Going digital in the public space

by Cross Motion - 06/10/2017 - 11:48

It broke. Somehow it broke and I was the only one who could put it back together again. The thing broke the morning before I was to leave for Denmark and its first public viewing. It’s purpose was gone, all that was in its stead was a brick with a computer attached. It didn’t work as I left for the airport. This would be a long night of hotel room coding.

Apegroup has been working on a game prototype for Malmö Museum through Media Evolution and Cross Motion. Media Evolution is a cluster that helps bring knowledgeable people and industries together. Cross Motion is an EU funded project that brings together screen industries (audiovisual and video-game developers) in hope of bringing cross innovation between creative companies and individuals.


We set up two design lunch meetings (salads) to figure this out. We wanted something you could pick up and play without picking something up, just begin to play using whatever is lying around. The game should be something you pass by in a public space and think “Yes, I can do that real quick”. If you haven’t got it within four seconds you will probably move on to the next thing. To conceptualize that we used a Google Design Sprint (GDS) with a diverse team of UX designers, coders, Visual Artists and Game Designers. This gave us a couple of ideas we wanted to pursue. After the GDS we had an old fashioned brainstorm session with three people, one UX Designer, a Game Designer and a Technical Lead to form the ideas into something we could build.

The idea was to use your shadow, projected onto a wall, to create a solution for the obstacles presented in a game. For example a ball rolling down a hill needs to hit something to not fall into the water. Or an animal wants to cross a bridge but you have to build it out of yourself. Real problems for real shadow people.

We built the first prototype with a web camera and an open library of camera functions. It turned out we built something very similar to Microsoft Kinect in a couple of days. Since what we built was a bit wonky we decided to use the real thing and develop the rest of it with the game engine Unity and a Kinect device.


We started coding it out and made a small game prototype that would be able to scale up and be many different types of game. Easy and lightweight was the way we wanted to move. With the Kinect and Unity in place we had a small prototype up and running within a week. You could interact with the environment and make more simple games using only your body and what was perceived to be your shadow on the wall.


                    ‘ Stupid Slow Super Hard Volleyball simulator 2017’ 


What went wrong was of course a simple thing. The graphics. As soon as they were loaded into the engine everything behaved different. The hit detection, the interaction between the player and the environment changed and went into crazy town. After a long night and a lot of peanuts in a tiny hotel room in Aarhus I got it back up to a broken but running position. Despite the breakage we showed the game at Digi:Tal 2017 in Aarhus. A conference where geniuses can get together and talk shop and future innovations. Together with a lot of VR technology we stood in the experience center with a fantastic crowd of smart people, showing a broken tech demo with old, but very cool, technology. It was a wild ride getting there and it didn’t look like much but at least it was playable and above all it was fun. I think everyone who tried our ‘Stupid Slow Super Hard Volleyball simulator 2017’ had good time. So in a way the demo worked, it just didn’t live up to its potential. 

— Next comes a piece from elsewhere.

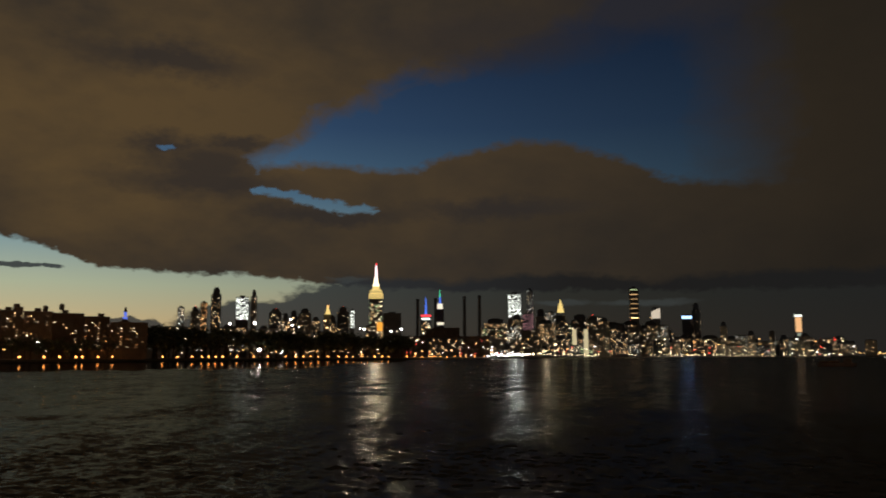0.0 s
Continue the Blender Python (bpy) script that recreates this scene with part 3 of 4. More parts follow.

Apegroup loves a good challenge and this was a pretty big one.
We set out into a space we don’t have much experience in using hardware we had never used before combined with software we had to make up from scratch. It’s an unpopular opinion and it’s hazardous to present but me personally, I love to fail. Failure spurs me on, makes me challenge myself and do better. This was a failure I learned much from. So, how do we take this further?
First we fix what is broken, and then we rebuild.

And then we rebuild again, making it bigger with every installment. Hopefully the name “Stupid Slow Super Hard Volleyball Simulator” won’t stick and when you try it it’ll be all over the wall. And if it’s something we learned from this its that don’t add things five hours before your plane leaves.

Keep it simple. Don’t make waves after you just rocked the boat once. One time is enough.